(DATA BLOCK):
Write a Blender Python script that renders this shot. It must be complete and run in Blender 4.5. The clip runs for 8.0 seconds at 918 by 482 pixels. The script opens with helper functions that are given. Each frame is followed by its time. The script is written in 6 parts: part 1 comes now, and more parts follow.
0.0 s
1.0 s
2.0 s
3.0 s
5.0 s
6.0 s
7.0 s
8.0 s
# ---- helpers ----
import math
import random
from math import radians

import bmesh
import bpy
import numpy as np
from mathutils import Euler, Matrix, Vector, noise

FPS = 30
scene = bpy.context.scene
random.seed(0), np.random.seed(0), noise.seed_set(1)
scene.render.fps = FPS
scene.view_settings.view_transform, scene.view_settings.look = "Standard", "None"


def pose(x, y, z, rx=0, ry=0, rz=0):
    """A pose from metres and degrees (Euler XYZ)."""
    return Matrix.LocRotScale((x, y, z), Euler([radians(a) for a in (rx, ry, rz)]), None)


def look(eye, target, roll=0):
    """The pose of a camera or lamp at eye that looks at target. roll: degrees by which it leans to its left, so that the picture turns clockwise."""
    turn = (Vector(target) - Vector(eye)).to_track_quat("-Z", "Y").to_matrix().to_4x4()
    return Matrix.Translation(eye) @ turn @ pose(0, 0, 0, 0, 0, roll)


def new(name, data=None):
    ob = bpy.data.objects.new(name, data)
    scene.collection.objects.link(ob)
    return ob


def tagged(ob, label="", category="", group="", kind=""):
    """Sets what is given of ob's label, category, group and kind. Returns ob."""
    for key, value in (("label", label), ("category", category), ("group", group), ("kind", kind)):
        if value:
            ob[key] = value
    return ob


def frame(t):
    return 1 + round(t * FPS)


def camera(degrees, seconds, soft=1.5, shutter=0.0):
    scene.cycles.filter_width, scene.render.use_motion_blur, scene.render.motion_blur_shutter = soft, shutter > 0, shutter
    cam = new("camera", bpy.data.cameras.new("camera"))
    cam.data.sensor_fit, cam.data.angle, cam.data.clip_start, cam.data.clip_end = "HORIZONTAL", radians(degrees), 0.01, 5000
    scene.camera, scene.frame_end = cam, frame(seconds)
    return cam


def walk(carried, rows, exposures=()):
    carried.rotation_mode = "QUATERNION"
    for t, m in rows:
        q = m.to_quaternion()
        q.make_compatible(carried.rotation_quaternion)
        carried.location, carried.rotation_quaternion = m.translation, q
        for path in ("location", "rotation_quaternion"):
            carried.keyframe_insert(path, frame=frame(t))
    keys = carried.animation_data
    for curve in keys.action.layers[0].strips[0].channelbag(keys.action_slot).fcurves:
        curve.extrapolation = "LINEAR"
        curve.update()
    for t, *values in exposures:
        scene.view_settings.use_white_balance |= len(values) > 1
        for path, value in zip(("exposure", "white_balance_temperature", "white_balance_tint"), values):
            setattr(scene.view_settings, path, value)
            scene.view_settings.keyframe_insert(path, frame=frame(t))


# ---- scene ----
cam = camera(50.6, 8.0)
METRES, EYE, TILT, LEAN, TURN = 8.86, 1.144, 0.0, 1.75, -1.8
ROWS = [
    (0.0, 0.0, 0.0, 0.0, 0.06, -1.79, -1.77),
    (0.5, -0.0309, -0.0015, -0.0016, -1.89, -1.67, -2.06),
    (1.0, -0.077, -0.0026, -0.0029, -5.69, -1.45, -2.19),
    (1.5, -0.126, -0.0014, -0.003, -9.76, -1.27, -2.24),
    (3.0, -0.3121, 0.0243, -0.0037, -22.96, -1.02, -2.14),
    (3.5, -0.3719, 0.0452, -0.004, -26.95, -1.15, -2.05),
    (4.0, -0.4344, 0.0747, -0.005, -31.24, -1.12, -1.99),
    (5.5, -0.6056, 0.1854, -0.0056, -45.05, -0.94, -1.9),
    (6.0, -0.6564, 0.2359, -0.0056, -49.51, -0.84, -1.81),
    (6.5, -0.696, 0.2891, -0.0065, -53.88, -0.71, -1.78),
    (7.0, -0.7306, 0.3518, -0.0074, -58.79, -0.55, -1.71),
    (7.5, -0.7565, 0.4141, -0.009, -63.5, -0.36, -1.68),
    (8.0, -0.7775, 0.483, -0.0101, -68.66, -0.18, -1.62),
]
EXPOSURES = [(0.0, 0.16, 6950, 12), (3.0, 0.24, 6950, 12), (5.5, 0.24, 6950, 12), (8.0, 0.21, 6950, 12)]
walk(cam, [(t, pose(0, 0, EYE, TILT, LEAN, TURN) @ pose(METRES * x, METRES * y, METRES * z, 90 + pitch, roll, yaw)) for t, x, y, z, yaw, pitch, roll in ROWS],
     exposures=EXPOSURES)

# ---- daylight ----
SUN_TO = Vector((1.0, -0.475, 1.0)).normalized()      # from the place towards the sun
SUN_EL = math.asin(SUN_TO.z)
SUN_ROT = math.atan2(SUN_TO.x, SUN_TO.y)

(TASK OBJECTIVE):
Looking at the data above, return every line from the one with "q.make_compatible(carried.rotation_quaternion)" down to the one with "setattr(scene.view_settings, path, value)", exactly and inclusively.

(EXERCISE RESPONSE):
        q.make_compatible(carried.rotation_quaternion)
        carried.location, carried.rotation_quaternion = m.translation, q
        for path in ("location", "rotation_quaternion"):
            carried.keyframe_insert(path, frame=frame(t))
    keys = carried.animation_data
    for curve in keys.action.layers[0].strips[0].channelbag(keys.action_slot).fcurves:
        curve.extrapolation = "LINEAR"
        curve.update()
    for t, *values in exposures:
        scene.view_settings.use_white_balance |= len(values) > 1
        for path, value in zip(("exposure", "white_balance_temperature", "white_balance_tint"), values):
            setattr(scene.view_settings, path, value)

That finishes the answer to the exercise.